Having immigrated to New Zealand from the UK in 1973, James Charlton gained his BFA from Elam School of Fine Arts in 1982. As a Fulbright recipient he completed his MFA at the State University of New York at Albany in 1986. Remaining in the United States for a further four years, he exhibited extensively in solo and group exhibitions throughout the USA, and was represented by Akin Gallery in Boston and John Gibson Gallery in New York. During this time he lectured in sculpture at the University of New Hampshire, Monserrat College of Art and the State University of New York at Albany. Returning to New Zealand in 1991, Charlton became one of the founding members of the ASA School of Art Visual Arts Degree, and was subsequently appointed Curriculum Leader of Sculpture in the Visual Art Programme at Auckland University of Technology. In 2008 he took up the position of Programme Leader for the newly established Bachelor of Creative Technologies at AUT where he lectures in Sculpture and Interactive Media.

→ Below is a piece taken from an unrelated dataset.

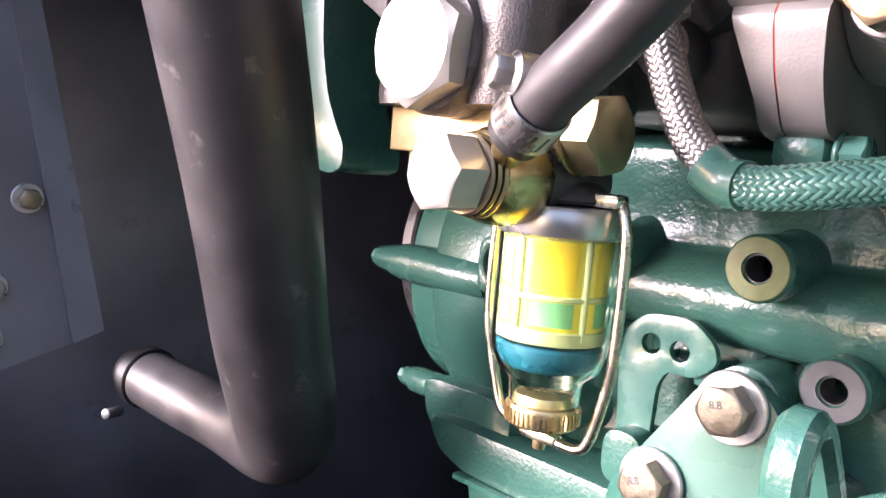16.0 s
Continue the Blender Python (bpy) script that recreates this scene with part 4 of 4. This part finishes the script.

“In fifteen years of teaching sculpture I don’t think I ever once discussed creativity with students as its such a taboo word in the visual arts. It’s refreshing to be free from such disciplinary driven protocols and able to engage with trans-disciplinary ideas within collaborative practice. Quite frankly I have more to say to a computer scientist that an artist. Students entering the Creative Tech’s haven’t yet framed themselves by disciplinarity and so naturally approach learning without prejudice. This leads to an exciting studio environment where students and lectures work along side each other on projects. In such an environment students ideas have as much weight as lectures and they quickly start seeing themselves as researchers rather than students.

The question always remains open – What clothes does a Creative Technology Student put on in the morning?”

Within his own practice Charlton is clearly located in the context of sculptural practice however he engages a range of physical, digital and performative approaches in an exploration into the nature of the artefact as a field of activity in which the viewer is implicated. Strategically constructing credibility within the work Charlton consistently subverts the expectations he establishes as a means of questioning the role of artwork and the assumptions of the audience.

His current research as part of a collaborative interdisciplinary team focuses on the construction of a real-time large-scale rapid prototyping machine to be used in conjunction with motion capture technologies. This research is supported by ongoing investigation into creative producing with 3D printing as evidenced by his inclusion in the touring international exhibition, Inside Out (http://www.insideoutexhibition.com*). Solo exhibitions include “TradeAir” (2009), “dForm” (2008),“Constructing Purgatory (2006), “Saunders” (2001), “Why So Quite Child”(2000), Whiteware Ecstasy (1995) and Snow Ball Fantasy (1996). His work has also been featured in curated group exhibitions throughout New Zealand including the Vodafone Digital Art Awards (2005), Interior Horizons (Te Tuhi, 2001) Art Now (MONZ, 1994), Sharp and Shiny (Govett Brewster, 1997).